Frances Ha – critique

Deux BFF new-yorkaises font l’apprentissage de la life ensemble, et surtout séparément. Et je te prie de croire que c’est pas facile-facile tous les jours, même avec un I-Phone 5 dans les mains.

Voilà, en gros, pour le pitch.

Frances Ha appartient à la veine la plus démonstrative de Noah Baumbach aka la face cachée de Wes Anderson (il a co-écrit La famille Tenembaum et Fantastic Mr Fox). Sa face verbeuse, intellectuelle et new-yorkaise donc.

Sa veine la plus humble (et la plus intéressante selon moi, t’avais compris hein petit coquin) il l’a exploitée dans les très réussis Les Berkman se séparent et Greenberg. Entre les deux, il a réalisé une espèce de cauchemar de caricature de film indé US, Margot at the Wedding, genre de bergmannerie édifiante: Nicole Kidman s’y crêpait le chignon avec Jennifer Jason Leigh sur l’île de Nantucket ou Martha’s Vineyard, j’ai pas très bien saisi, un ghetto insulaire pour milliardaires de la côte Est quoi qu’il en soit. Nicole y était évidemment brune et pas très maquillée. C’est quand même incroyable qu’on en soit encore réduit à ce genre de procédé pour la caractérisation et l’incarnation d’un personnage, y compris dans ce genre de films, censés se situer un peu au-dessus de ça. C’est du niveau d’une Katie Holmes que le simple port de lunettes à grosses montures doit suffire à transformer en avocate crédible dans le 1er Batman de Nolan.

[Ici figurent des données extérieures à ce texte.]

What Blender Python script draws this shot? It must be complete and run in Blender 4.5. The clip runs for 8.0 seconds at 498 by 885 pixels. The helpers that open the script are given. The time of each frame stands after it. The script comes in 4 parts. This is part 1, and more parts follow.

Sans atteindre le niveau de pédanterie de son précédent film, Frances Ha fait preuve d’une même volonté de s’approprier un lourd héritage (ici la Nouvelle Vague et les Woody Allen période Manhattan/Annie Hall) mais le fait avec énormément de maladresse. Paradoxalement, j’ai pensé à Sophie Letourneur qui elle parvient à se faire « la voix de sa génération » avec légèreté, second degré, inventivité et pertinence : c’était pour mieux me faire mal car on est ici davantage du côté de l’inconséquence et de l’égocentrisme de Girls, la série de Lena Dunham, dont le film semble un couasi spin-off, pour ne pas dire remake. C’est pas insupportable mais c’est vraiment très paresseux. Et puis la séquence « je suis presque à la rue mais je me paie un weekend à Paris sur un coup de tête », à un moment faut arrêter les conneries.

Evidemment, une bouteille de San Pellegrino sur la table (soupir)
Evidemment, une bouteille de San Pellegrino sur la table (soupir)

Autre problème nuisant à la vraisemblance de l’ensemble selon moi (et ne viens pas me dire que je m’attarde sur des détails sans importances: ces films-là jouent à fond sur l’identification générationnelle et donc, le réalisme, la vraisemblance) : le mec avec qui la copine de Frances sort, et qui est censé être un gros beauf type frat boy. Il est complètement IMPENSABLE que cette nana plutôt intello, intolérante et exigeante telle qu’elle nous est présentée, sorte avec un mec de ce genre. Ou alors, de deux choses l’une: 1. elle est en fait aussi conne et superficielle que lui 2. le mec n’est pas si con et superficiel que ça. Sachant qu’il n’est pas forcément montré très à son avantage, j’en ai tiré la conclusion qui s’imposait… Autant pour la sympathie que la nana est censée provoquer donc.

Enfin, le « clin d’oeil » à Carax n’en est pas un: c’est carrément un emprunt, une copie conforme. Les ricains trouvent peut-être ça super cool parce qu’ils n’ont pas vu Mauvais sang et qu’ils ne se doutent donc de rien mais moi ça me fait un peu de peine qu’un mec intelligent, érudit et sensible (malgré tout) que Baumbach en soit réduit à ça.

Grosse déception donc, pour ce film que j’attendais de voir avec impatience tant il avait tout pour me plaire a priori. J’espère que Baumbach va à nouveau réussir à redresser la barre.